FIG. 6 is a timing diagram illustrating operation of the conventional sense amplifier-based flip-flop of FIG. 5.
FIG. 6 illustrates waveforms based on timing of clock signal CLK, input signals D, /D, output nodes N51, N52, N53 and N54, and output signals Q, /Q.
When the clock signal has a low logic level, the output nodes N51, N52, N53 and N54 all maintain a high logic level.
When the clock signal is transited to a high logic level, a logic level of the output node N51, N52, N53, N54 is changed in response to the transition.
The logic level change of the output node N51, N52, N53, N54 based on the clock signal CLK and the input signals D, /D was described in full above.

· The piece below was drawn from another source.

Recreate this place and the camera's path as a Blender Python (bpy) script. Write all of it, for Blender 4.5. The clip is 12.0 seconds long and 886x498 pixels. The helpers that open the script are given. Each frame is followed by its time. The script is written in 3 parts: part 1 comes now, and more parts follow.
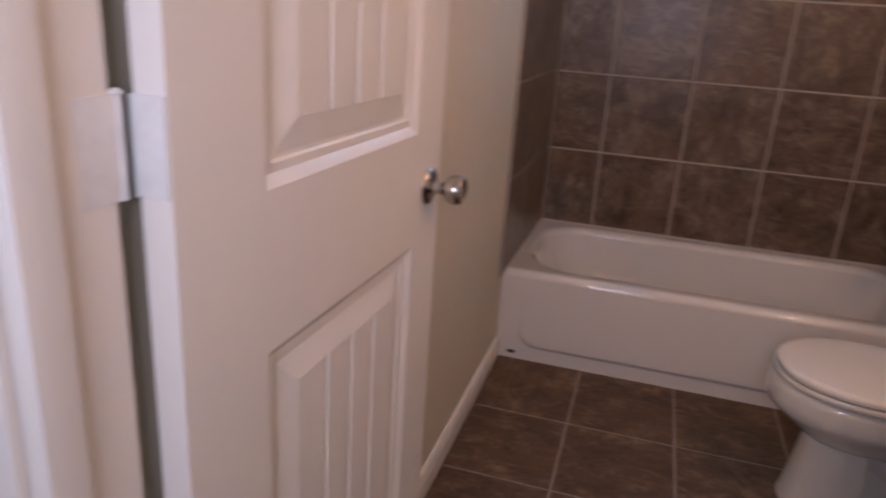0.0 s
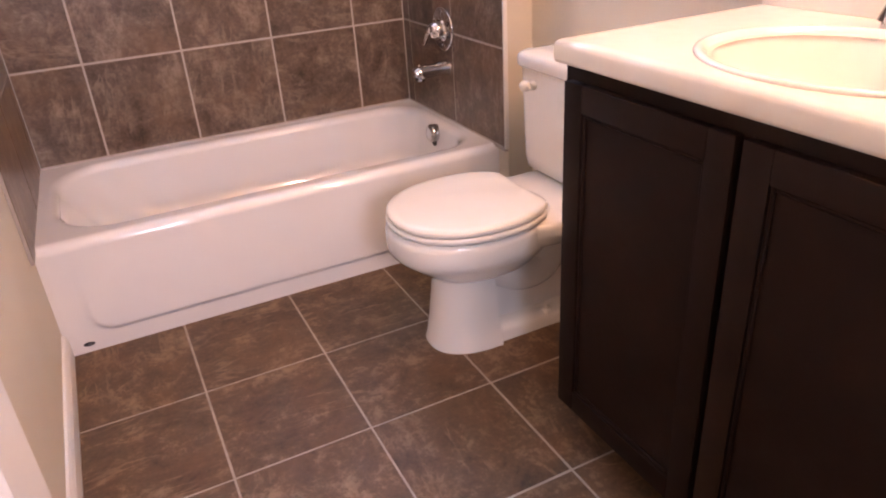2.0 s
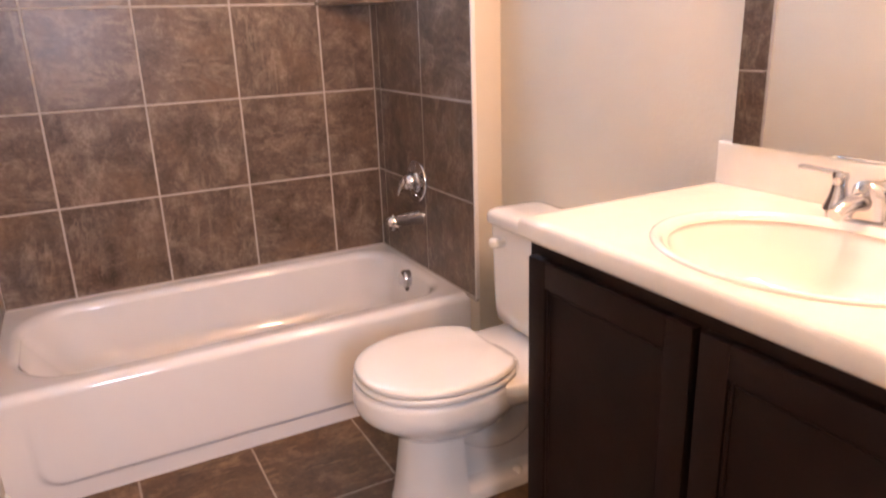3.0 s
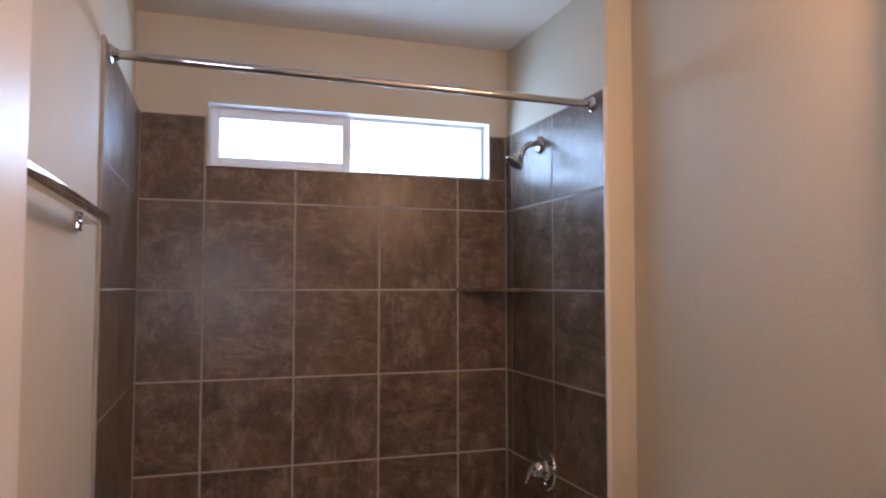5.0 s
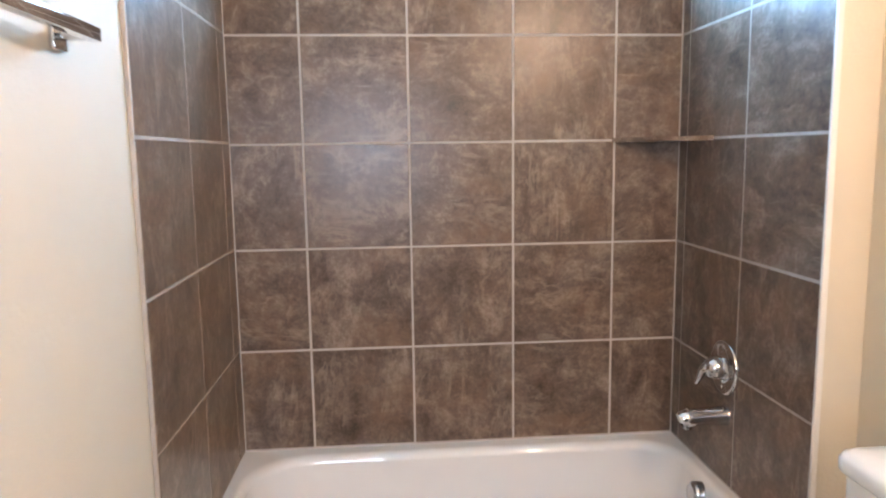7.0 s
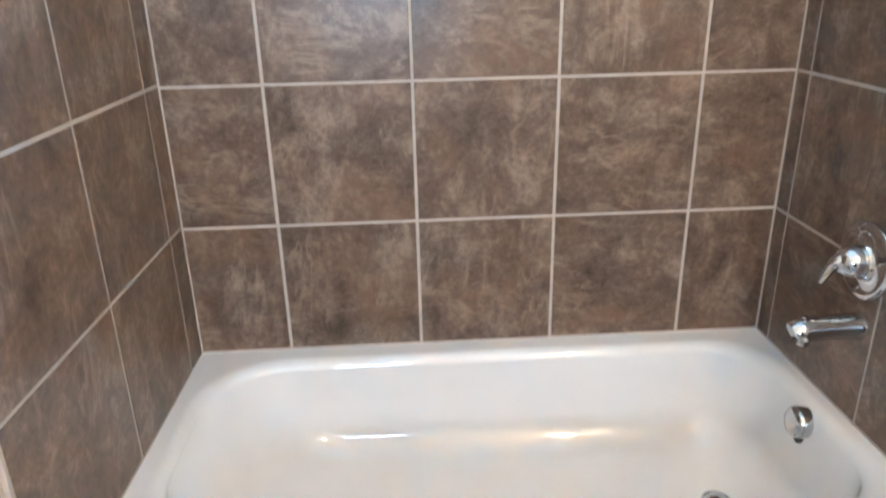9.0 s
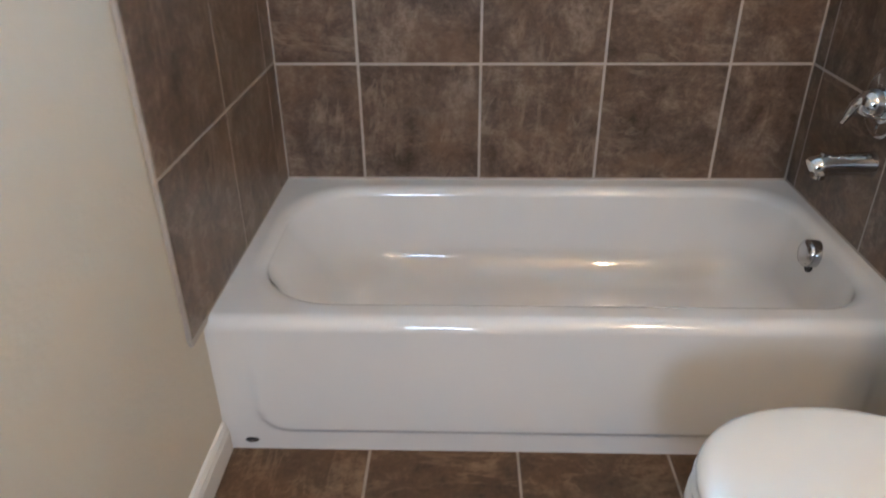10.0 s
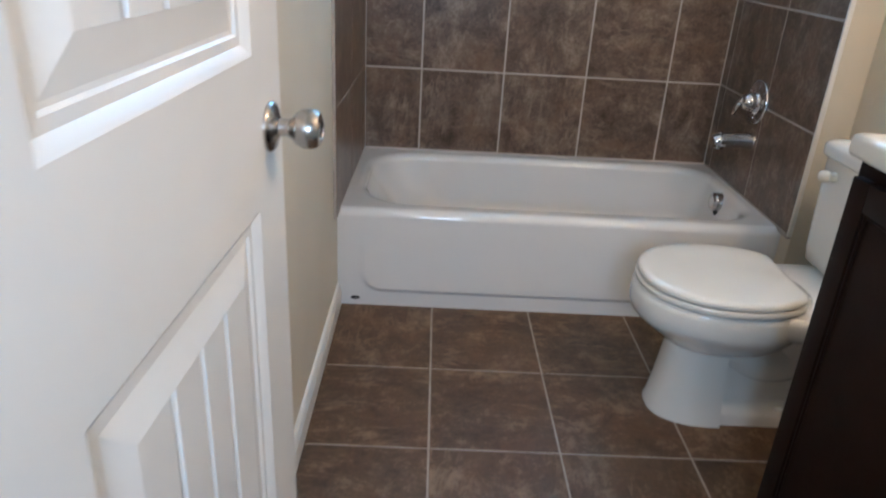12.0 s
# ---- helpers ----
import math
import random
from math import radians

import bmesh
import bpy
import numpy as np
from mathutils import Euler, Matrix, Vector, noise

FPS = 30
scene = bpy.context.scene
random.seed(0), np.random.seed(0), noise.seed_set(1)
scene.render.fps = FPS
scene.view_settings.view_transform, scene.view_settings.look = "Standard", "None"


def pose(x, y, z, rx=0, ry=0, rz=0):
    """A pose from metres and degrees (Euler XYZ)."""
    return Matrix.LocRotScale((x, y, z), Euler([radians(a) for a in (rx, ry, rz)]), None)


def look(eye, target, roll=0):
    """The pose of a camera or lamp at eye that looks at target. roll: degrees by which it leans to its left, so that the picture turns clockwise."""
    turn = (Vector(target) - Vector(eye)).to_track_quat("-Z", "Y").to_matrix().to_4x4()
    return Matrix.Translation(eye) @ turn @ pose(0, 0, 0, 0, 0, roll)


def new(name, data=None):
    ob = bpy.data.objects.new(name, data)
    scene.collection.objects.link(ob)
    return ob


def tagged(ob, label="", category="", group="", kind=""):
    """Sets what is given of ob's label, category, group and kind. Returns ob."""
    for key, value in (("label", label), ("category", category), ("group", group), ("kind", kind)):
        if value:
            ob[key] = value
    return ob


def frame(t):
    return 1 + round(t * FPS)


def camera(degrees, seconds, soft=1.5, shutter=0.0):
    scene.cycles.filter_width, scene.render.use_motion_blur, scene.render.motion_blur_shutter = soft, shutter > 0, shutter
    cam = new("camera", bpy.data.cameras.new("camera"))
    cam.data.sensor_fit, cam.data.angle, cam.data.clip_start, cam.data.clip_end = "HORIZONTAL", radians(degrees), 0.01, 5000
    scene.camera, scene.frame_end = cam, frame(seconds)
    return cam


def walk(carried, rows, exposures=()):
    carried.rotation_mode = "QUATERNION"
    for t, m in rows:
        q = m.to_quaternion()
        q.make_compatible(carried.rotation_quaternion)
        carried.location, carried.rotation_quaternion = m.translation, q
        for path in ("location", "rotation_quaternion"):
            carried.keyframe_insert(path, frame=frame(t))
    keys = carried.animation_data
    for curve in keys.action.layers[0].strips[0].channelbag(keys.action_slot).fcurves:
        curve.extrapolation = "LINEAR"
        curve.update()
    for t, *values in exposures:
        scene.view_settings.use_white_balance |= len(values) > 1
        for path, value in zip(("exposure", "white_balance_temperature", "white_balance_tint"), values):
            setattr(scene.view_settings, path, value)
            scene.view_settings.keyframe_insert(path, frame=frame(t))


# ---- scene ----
cam = camera(64.3, 12.0, soft=2.0, shutter=0.35)
PATH = [
    (0, (0.452, -3.174, 1.256), (-0.063, -1.352, 0.612), 3.8),
    (0.5, (0.378, -2.999, 1.234), (0.424, -1.1, 0.608), 0.7),
    (1, (0.329, -2.844, 1.223), (0.712, -0.994, 0.566), 0.9),
    (1.5, (0.263, -2.815, 1.199), (1.024, -1.139, 0.417), -3.3),
    (2, (0.281, -2.799, 1.184), (1.035, -1.19, 0.266), -3.8),
    (2.5, (0.318, -2.78, 1.222), (1.149, -1.141, 0.433), -2.9),
    (4.5, (0.291, -2.798, 1.366), (1.055, -0.95, 1.342), 1.1),
    (5, (0.275, -2.788, 1.386), (0.901, -0.892, 1.491), -0.0),
    (5.5, (0.3, -2.78, 1.379), (0.791, -0.842, 1.424), -0.6),
    (6, (0.308, -2.697, 1.348), (0.731, -0.743, 1.311), -0.1),
    (6.5, (0.417, -2.548, 1.338), (0.641, -0.567, 1.176), -0.4),
    (8.5, (0.575, -1.614, 1.304), (0.677, 0.299, 0.732), -1.1),
    (9, (0.573, -1.63, 1.26), (0.659, 0.231, 0.531), -1.3),
    (9.5, (0.597, -1.74, 1.225), (0.632, 0.05, 0.332), -0.7),
    (10, (0.541, -1.926, 1.192), (0.485, -0.179, 0.22), -0.5),
    (10.5, (0.446, -2.161, 1.197), (0.708, -0.376, 0.335), 3.5),
    (11, (0.417, -2.408, 1.199), (0.756, -0.57, 0.488), 3.5),
    (11.5, (0.376, -2.732, 1.22), (0.425, -0.872, 0.488), 2.9),
    (12, (0.3, -2.924, 1.199), (0.349, -1.097, 0.387), 3.3),
]
EXPOSURES = [
    (0, -1.21, 7450, 46),
    (0.5, -0.79, 8080, 54),
    (1, -0.35, 8920, 55),
    (1.5, 0.05, 7710, 47),
    (2, 0.40, 7410, 51),
    (2.5, 0.44, 7660, 49),
    (4.5, -0.50, 7550, 40),
    (5, -1.13, 7630, 41),
    (5.5, -1.58, 7190, 42),
    (6, -1.18, 6770, 33),
    (6.5, -0.20, 6650, 27),
    (8.5, 1.10, 5655, 11),
    (9, 0.92, 5730, 12),
    (9.5, 0.40, 5870, 13),
    (10, -0.08, 5980, 16),
    (10.5, -0.20, 6270, 16),
    (11, -0.08, 6250, 18),
    (11.5, -0.03, 5820, 12),
    (12, -0.24, 5660, 13),
]
walk(cam, [(t, look(eye, target, roll)) for t, eye, target, roll in PATH], EXPOSURES)

# ---- light ----
world = bpy.data.worlds.new("sky")
scene.world = world
world.use_nodes = True
wn = world.node_tree
sky = wn.nodes.new("ShaderNodeTexSky")
sky.sky_type, sky.sun_disc = "NISHITA", False
sky.sun_elevation, sky.sun_rotation = radians(40), radians(200)
wn.links.new(sky.outputs[0], wn.nodes["Background"].inputs[0])
wn.nodes["Background"].inputs[1].default_value = 0.1


def area_lamp(name, m, sx, sy, watts, colour):
    data = bpy.data.lights.new(name, "AREA")
    data.shape, data.size, data.size_y, data.energy, data.color = "RECTANGLE", sx, sy, watts, colour
    ob = new(name, data)
    ob.matrix_world = m
    return ob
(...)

FIG. 6 illustrates a delay time Td1 as a time from a transition of clock signal CLK to an applied time of output signal Q, /Q.
However, the conventional sense amplifier-based flip-flop has a precharge state during a low logic level of the clock signal CLK, and performs sense and amplification operation only during a high logic level of the clock signal CLK, thus it is difficult to reduce the delay time Td1 to a given length or below.

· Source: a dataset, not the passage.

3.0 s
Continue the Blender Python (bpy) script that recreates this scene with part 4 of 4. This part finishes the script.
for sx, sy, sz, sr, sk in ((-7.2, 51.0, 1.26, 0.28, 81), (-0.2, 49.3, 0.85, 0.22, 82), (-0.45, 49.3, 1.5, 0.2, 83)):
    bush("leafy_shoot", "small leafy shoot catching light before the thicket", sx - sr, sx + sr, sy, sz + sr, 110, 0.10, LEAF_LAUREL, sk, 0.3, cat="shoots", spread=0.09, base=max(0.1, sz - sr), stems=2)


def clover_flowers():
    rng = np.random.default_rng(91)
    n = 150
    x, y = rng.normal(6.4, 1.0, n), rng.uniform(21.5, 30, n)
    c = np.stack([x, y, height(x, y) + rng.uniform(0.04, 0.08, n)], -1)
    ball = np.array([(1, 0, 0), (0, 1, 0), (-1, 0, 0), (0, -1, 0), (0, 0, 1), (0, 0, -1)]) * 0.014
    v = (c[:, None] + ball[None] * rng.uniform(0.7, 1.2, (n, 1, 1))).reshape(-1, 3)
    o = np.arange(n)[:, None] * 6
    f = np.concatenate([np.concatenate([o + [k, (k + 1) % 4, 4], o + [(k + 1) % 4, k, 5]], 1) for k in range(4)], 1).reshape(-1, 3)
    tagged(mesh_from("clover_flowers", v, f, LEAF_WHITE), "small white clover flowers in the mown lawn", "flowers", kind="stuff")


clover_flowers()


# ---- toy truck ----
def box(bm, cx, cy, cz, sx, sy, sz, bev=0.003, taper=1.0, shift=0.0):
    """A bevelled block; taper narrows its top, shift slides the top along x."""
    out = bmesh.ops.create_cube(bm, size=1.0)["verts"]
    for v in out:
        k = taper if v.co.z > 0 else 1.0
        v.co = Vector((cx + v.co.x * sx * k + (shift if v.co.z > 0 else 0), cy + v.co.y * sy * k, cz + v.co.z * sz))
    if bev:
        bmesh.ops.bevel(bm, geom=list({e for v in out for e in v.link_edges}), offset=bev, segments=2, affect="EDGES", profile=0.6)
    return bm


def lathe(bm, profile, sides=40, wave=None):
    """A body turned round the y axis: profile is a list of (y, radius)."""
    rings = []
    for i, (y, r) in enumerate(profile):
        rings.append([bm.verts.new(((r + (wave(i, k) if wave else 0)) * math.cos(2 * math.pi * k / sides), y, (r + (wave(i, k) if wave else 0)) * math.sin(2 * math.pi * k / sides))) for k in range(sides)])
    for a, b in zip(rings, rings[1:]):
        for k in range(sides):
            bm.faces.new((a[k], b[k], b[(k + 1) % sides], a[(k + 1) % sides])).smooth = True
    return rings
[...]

That is, in the conventional sense amplifier-based flip-flop shown in FIG. 4, a processing speed decreases due to a long delay time and it is difficult to design next-connected circuits.
Therefore a sense amplifier-based flip-flop circuit having a short delay time is necessarily required.
A bus channel in a system employing a memory device having the sense amplifier-based flip-flop circuit has a low pass filter characteristic, signals applied to the memory device frequently generate an inter symbol interference (ISI), which causes, for example, loss of data and error in the operation of the memory device.
As described above and with reference to FIGS. 1 to 6, the conventional sense amplifier-based flip-flop circuit has concerns, such as a floating situation, a drop of input sensitivity, a long delay time form a clock signal to an output signal, and an ISI situation of an input signal. The concerns frequently produce data loss and operational errors.
Therefore, a sense amplifier-based flip-flop resolving the concerns is desired.